Kenetralan fasilitas pemerintah hendaknya dijaga seperti halnya negara memagari aparatur sipil negara (ASN) untuk tetap bersikap netral dalam setiap penyelenggaraan pemilu. Dengan logika paling awam sekalipun, kita bisa membayangkan apabila kampanye di lingkungan pemerintah diizinkan, bukankah itu justru akan memancing atau bahkan mendorong para ASN untuk melupakan netralitas mereka?

Begitu pun dengan kampanye di lembaga pendidikan, terutama di sekolah. Apa pun bentuknya, kampanye di sekolah, jika itu ditafsirkan sebagai penggunaan fasilitas lahan dan bangunan sekolah, tentu akan mengganggu proses belajar mengajar. Demi kepentingan elektoral, kepentingan siswa, guru, dan orangtua dikorbankan. Lagi pula, sesungguhnya tidak ada urgensinya kampaye di sekolah tingkat dasar hingga menengah yang tidak semua siswanya punya hak pilih.

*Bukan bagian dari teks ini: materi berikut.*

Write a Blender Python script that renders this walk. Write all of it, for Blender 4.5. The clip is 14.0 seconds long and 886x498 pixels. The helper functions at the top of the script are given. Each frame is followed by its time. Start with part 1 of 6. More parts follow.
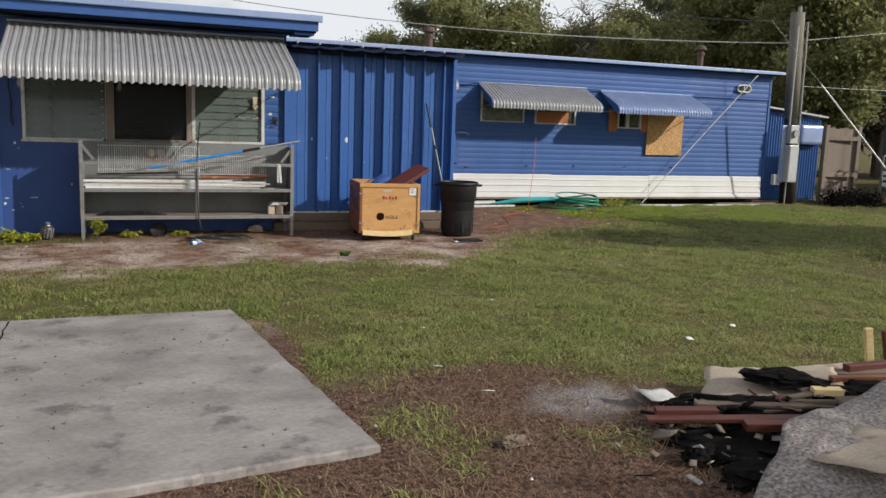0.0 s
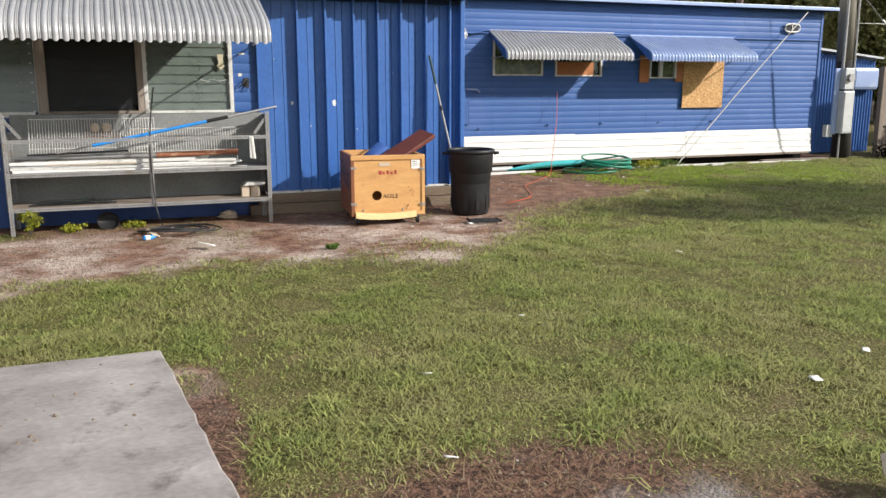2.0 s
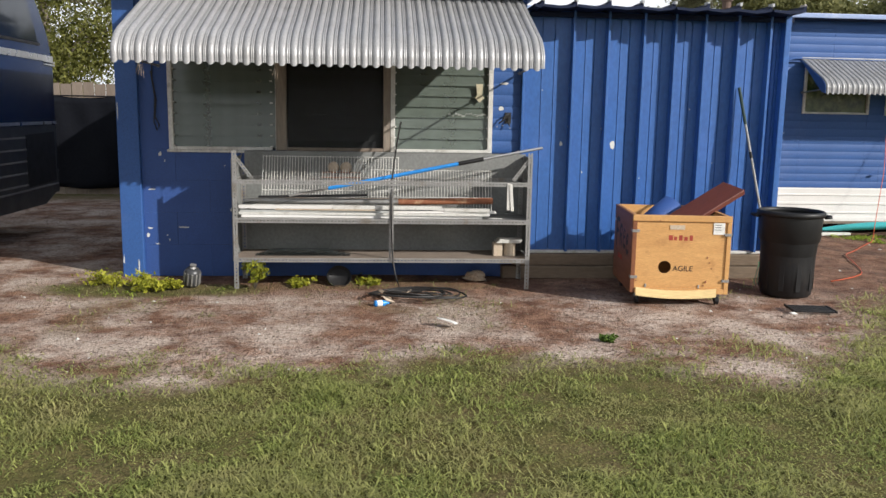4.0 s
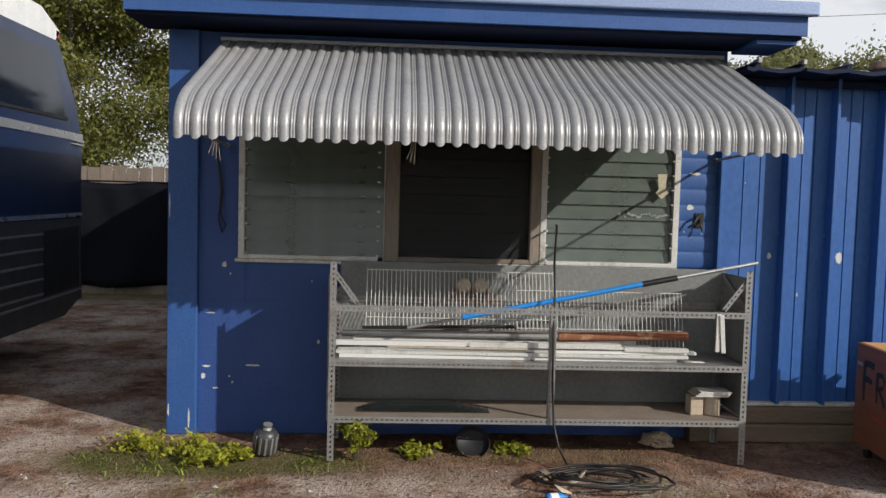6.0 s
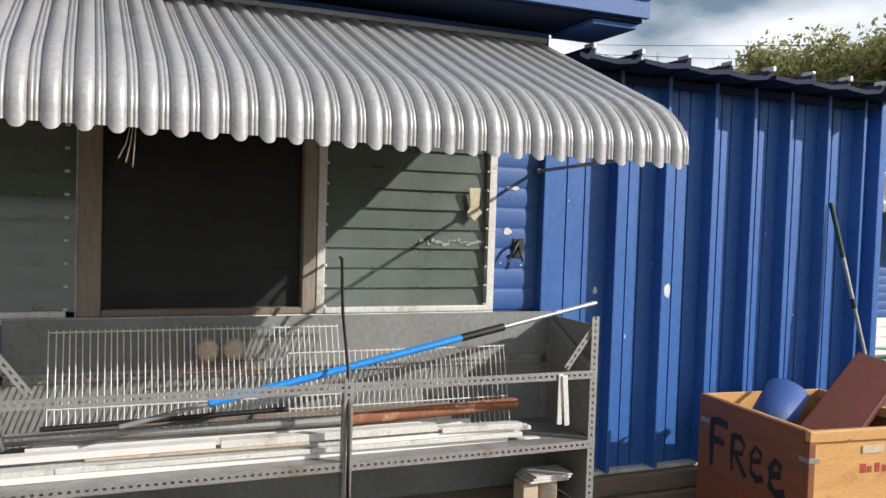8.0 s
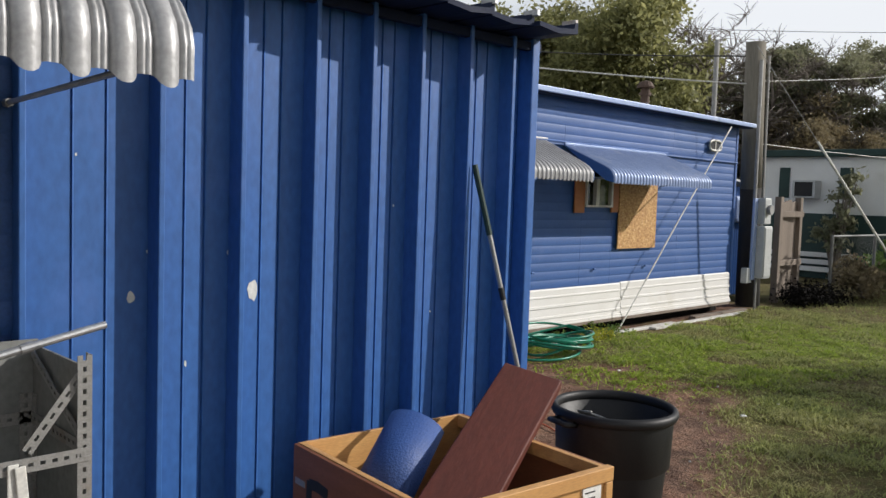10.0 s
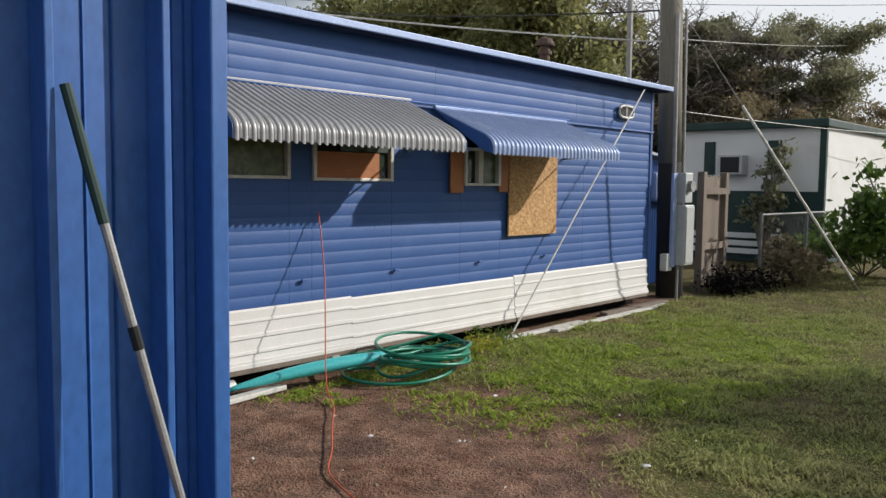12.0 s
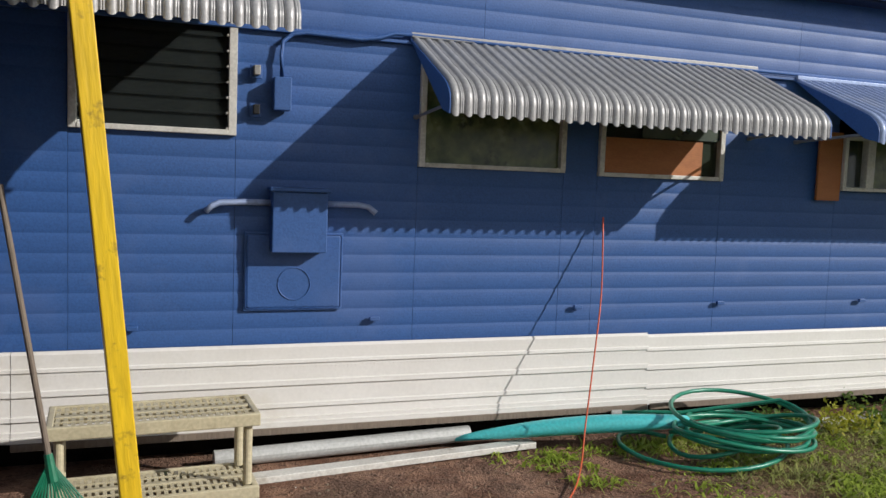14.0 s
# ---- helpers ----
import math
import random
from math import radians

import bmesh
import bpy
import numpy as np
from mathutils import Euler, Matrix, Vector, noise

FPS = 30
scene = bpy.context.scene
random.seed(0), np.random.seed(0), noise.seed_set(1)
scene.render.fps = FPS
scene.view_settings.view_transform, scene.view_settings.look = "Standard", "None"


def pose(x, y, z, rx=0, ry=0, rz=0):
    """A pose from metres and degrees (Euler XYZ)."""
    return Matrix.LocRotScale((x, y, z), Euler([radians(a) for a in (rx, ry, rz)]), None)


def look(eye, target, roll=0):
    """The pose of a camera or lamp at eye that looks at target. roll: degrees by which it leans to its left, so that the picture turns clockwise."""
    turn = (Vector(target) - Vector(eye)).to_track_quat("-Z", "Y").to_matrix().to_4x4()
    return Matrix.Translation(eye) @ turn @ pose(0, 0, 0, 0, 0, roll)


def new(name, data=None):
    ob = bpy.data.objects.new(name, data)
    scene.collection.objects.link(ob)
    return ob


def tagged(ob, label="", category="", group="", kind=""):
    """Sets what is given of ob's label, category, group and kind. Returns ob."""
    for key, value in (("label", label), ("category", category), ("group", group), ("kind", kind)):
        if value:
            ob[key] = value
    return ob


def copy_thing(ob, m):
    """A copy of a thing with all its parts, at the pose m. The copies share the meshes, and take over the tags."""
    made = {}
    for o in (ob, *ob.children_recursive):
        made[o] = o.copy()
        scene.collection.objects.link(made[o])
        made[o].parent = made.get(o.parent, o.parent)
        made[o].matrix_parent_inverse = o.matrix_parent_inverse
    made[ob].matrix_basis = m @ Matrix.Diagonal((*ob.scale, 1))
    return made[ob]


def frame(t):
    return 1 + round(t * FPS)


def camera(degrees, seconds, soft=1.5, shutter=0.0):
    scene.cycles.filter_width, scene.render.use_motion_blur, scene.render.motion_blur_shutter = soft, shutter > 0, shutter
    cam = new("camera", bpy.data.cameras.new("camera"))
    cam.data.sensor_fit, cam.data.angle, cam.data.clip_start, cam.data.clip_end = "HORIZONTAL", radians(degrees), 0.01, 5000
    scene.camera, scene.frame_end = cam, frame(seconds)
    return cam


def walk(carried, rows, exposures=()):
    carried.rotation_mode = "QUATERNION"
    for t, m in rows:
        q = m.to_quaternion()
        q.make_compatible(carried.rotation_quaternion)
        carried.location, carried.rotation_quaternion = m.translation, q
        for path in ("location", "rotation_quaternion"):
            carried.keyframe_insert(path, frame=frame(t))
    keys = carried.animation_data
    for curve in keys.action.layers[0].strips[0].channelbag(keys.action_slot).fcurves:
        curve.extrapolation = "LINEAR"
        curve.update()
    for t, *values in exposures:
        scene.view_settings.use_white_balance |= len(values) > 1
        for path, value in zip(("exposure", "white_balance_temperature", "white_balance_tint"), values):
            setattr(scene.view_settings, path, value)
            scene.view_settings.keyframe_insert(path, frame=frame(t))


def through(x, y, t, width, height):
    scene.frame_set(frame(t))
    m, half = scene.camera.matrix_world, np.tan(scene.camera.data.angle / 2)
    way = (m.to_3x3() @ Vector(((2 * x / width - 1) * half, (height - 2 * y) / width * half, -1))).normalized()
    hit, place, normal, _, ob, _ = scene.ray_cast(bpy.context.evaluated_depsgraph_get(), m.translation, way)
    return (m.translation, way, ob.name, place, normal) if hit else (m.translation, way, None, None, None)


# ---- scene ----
cam = camera(56.22, 14.0)
PATH = [
    (0, (0.204, -0.019, 1.518), (0.936, 1.818, 1.221), 1.97),
    (0.5, (0.391, 0.433, 1.437), (1.216, 2.228, 1.127), 0.91),
    (1, (0.527, 0.833, 1.437), (1.419, 2.581, 1.053), 0.59),
    (1.5, (0.721, 1.320, 1.440), (1.632, 3.059, 1.059), 0.56),
    (2, (0.919, 1.767, 1.493), (1.618, 3.598, 1.099), -0.00),
    (2.5, (1.055, 2.283, 1.501), (1.651, 4.148, 1.092), 1.41),
    (3, (1.157, 2.877, 1.467), (1.448, 4.811, 1.050), 0.39),
    (3.2, (1.162, 2.993, 1.519), (1.354, 4.937, 1.091), 0.18),
    (5.3, (0.579, 5.192, 1.528), (0.711, 7.185, 1.424), 1.09),
    (5.5, (0.469, 5.401, 1.575), (0.606, 7.393, 1.469), 1.36),
    (6, (0.194, 5.857, 1.588), (0.309, 7.850, 1.467), 1.59),
    (6.5, (0.023, 6.302, 1.599), (0.189, 8.292, 1.480), 1.57),
    (7, (-0.013, 6.755, 1.610), (0.204, 8.741, 1.530), 1.31),
    (7.5, (-0.078, 7.167, 1.614), (0.306, 9.127, 1.522), 1.40),
    (8, (0.155, 7.506, 1.641), (0.945, 9.341, 1.563), 1.83),
    (8.5, (0.427, 7.832, 1.687), (1.423, 9.563, 1.575), 1.94),
    (9, (0.680, 8.157, 1.691), (1.973, 9.678, 1.579), 2.30),
    (9.2, (0.827, 8.230, 1.683), (2.153, 9.723, 1.565), 2.24),
    (11.3, (2.748, 9.089, 1.574), (4.241, 10.414, 1.450), 0.51),
    (11.5, (2.962, 9.161, 1.548), (4.459, 10.482, 1.426), 0.15),
    (12, (3.467, 9.268, 1.577), (4.964, 10.585, 1.420), 0.66),
    (12.5, (3.968, 9.493, 1.513), (5.461, 10.814, 1.348), 0.25),
    (13, (4.399, 9.625, 1.500), (5.829, 11.013, 1.332), -0.38),
    (13.5, (4.849, 9.728, 1.452), (5.765, 11.501, 1.315), -2.09),
    (14, (5.210, 10.031, 1.534), (5.886, 11.906, 1.367), 2.17),
]
EXPOSURES = [(0, -0.25), (0.6, 0.08), (1.0, 0.2), (1.5, 0.42), (3.2, 0.28), (5.4, -0.20), (6.0, -0.29), (6.5, -0.03), (7.5, 0.18), (8.0, 0.25), (8.5, 0.0), (9.0, -0.25), (11.5, -0.05), (12.0, -0.24), (14.0, -0.26)]
walk(cam, [(t, look(eye, target, roll)) for t, eye, target, roll in PATH], EXPOSURES)

# ---- light ----
SUN = Vector((1.03, -0.74, 0.64)).normalized()      # towards the sun
world = bpy.data.worlds.new("sky")
scene.world = world
world.use_nodes = True
wn, wl = world.node_tree.nodes, world.node_tree.links
wn.clear()
sky = wn.new("ShaderNodeTexSky")
sky.sky_type = "NISHITA"
sky.sun_disc = False
sky.sun_elevation = math.asin(SUN.z)
sky.sun_rotation = math.atan2(SUN.x, SUN.y)
sky.dust_density = 2.0
coord = wn.new("ShaderNodeTexCoord")
stretch = wn.new("ShaderNodeMapping")
stretch.inputs["Scale"].default_value = (1.0, 1.0, 2.6)
cloud = wn.new("ShaderNodeTexNoise")
cloud.inputs["Scale"].default_value = 2.3
cloud.inputs["Detail"].default_value = 6.0
cloud_ramp = wn.new("ShaderNodeValToRGB")
cloud_ramp.color_ramp.elements[0].position = 0.27
cloud_ramp.color_ramp.elements[1].position = 0.45
veil = wn.new("ShaderNodeMix")
veil.data_type = "RGBA"
veil.inputs[7].default_value = (11.4, 11.8, 12.4, 1)
bg = wn.new("ShaderNodeBackground")
bg.inputs["Strength"].default_value = 0.085
wout = wn.new("ShaderNodeOutputWorld")
wl.new(coord.outputs["Generated"], stretch.inputs["Vector"])
wl.new(stretch.outputs["Vector"], cloud.inputs["Vector"])
wl.new(cloud.outputs["Fac"], cloud_ramp.inputs["Fac"])
height = wn.new("ShaderNodeSeparateXYZ")
thin = wn.new("ShaderNodeMapRange")
thin.interpolation_type = "SMOOTHSTEP"
for slot, value in (("From Min", 0.32), ("From Max", 0.85), ("To Min", 1.0), ("To Max", 0.25)):
    thin.inputs[slot].default_value = value
cover = wn.new("ShaderNodeMath")
cover.operation = "MULTIPLY"
wl.new(coord.outputs["Generated"], height.inputs["Vector"])
wl.new(height.outputs["Z"], thin.inputs["Value"])
wl.new(cloud_ramp.outputs["Color"], cover.inputs[0])
wl.new(thin.outputs["Result"], cover.inputs[1])
wl.new(cover.outputs[0], veil.inputs[0])
wl.new(sky.outputs["Color"], veil.inputs[6])
wl.new(veil.outputs[2], bg.inputs["Color"])
wl.new(bg.outputs["Background"], wout.inputs["Surface"])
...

Yang paling mungkin akan menjadi sasaran dari dibolehkannya kampanye di lembaga pendidikan ialah universitas atau kampus. Di kampuslah berkumpul kaum muda dan milenial. Mereka bagian dari pemilih muda yang diproyeksi menguasai 68% pemilih pada Pemilu 2024 mendatang. Mereka pasar yang amat menggiurkan bagi peserta pemilu untuk menjaring elektoral.

Karena itu, kita mesti kirim sinyal waspada agar institusi intelektualitas selevel kampus tak semata dijadikan pasar suara. Tidak sekadar digunakan fasilitas lahan dan gedungnya untuk mengumpulkan dan mengerahkan massa. Kampus seharusnya dibebaskan menjadi ruang untuk mengkaji dan mempelajari ilmu politik sekaligus wadah menggodok kebijakan politik dengan tujuan mencari solusi melalui pendekatan akademis. Kampus adalah tempat untuk menguji, mengadu gagasan dan program para parpol, caleg, maupun capres.

Kalaupun memang kampanye di kampus tak bisa dilarang, semestinya KPU membuat rambu-rambu bahwa kampanye yang boleh dilakukan di lingkungan kampus hanyalah kampanye dialogis atau debat antarkandidat. Model kampanye seperti itu akan sangat positif sekaligus memperbesar peluang pemilu kita menghasilkan pemimpin yang cerdas, berintegritas, dan punya visi masa depan.